Grayson has experienced little sexism within the comics industry, saying that she has just been accepted as one of many writers. She points out that one problem she has encountered is that she has never been offered the chance to work with a male character at a major company before being offered female characters. "I had to do Black Widow before I could do Ghost Rider. I had to do Catwoman before I could do Batman," she explained. "And I think this is simply because there aren't a lot of women writers, so it's motivated out of excitement about my presence. But that is gender bias."

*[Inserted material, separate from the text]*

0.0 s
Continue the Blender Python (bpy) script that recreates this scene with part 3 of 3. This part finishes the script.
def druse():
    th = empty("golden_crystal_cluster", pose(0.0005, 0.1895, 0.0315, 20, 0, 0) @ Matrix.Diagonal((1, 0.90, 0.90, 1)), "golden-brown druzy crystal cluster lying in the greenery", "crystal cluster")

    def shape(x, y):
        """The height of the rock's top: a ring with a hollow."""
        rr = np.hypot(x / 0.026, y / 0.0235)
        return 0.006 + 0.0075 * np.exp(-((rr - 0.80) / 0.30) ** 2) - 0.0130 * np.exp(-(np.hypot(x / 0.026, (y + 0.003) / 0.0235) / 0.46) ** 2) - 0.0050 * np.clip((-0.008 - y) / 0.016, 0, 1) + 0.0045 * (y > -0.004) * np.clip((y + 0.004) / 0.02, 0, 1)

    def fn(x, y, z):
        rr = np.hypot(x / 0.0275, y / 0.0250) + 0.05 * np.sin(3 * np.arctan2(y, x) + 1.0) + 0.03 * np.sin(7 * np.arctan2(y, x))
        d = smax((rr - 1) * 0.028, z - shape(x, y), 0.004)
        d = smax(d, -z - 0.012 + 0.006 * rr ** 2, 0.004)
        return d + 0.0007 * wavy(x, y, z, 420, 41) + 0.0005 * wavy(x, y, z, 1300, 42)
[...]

Despite the obstacles they have had to overcome, female comic book creators seem to unanimously feel that the struggle is worth it to be able to work in this art form they love. The unique methods of storytelling provided by the comic book medium are what drew most of them to it. Robbins says comic books are the perfect method of communication and storytelling. "It's said that a picture is worth a thousand words," she said. "But a combination of pictures and words is incredible." Benson agrees, saying that comic books are like little movies. "They’re beautiful to look at, but they also have killer stories," she said.

For Grayson, it's the audience interaction and the possibilities of the art form that make her excited to work in comic books. "There's some kind of magic in the medium that really brings the fans alive," she explained. "You really have the ability to interact with the story. That gets people engaged with these stories on a level that you just don't see in a lot of other types of artistic media. So it feels like you're in on developing something that has a lot of resonance for people. And it's very exciting to be part of it.

"Comic books are still a young art form," she went on, her enthusiasm obvious in her voice. "It reminds me of jazz. It's still waiting for us to finish creating it."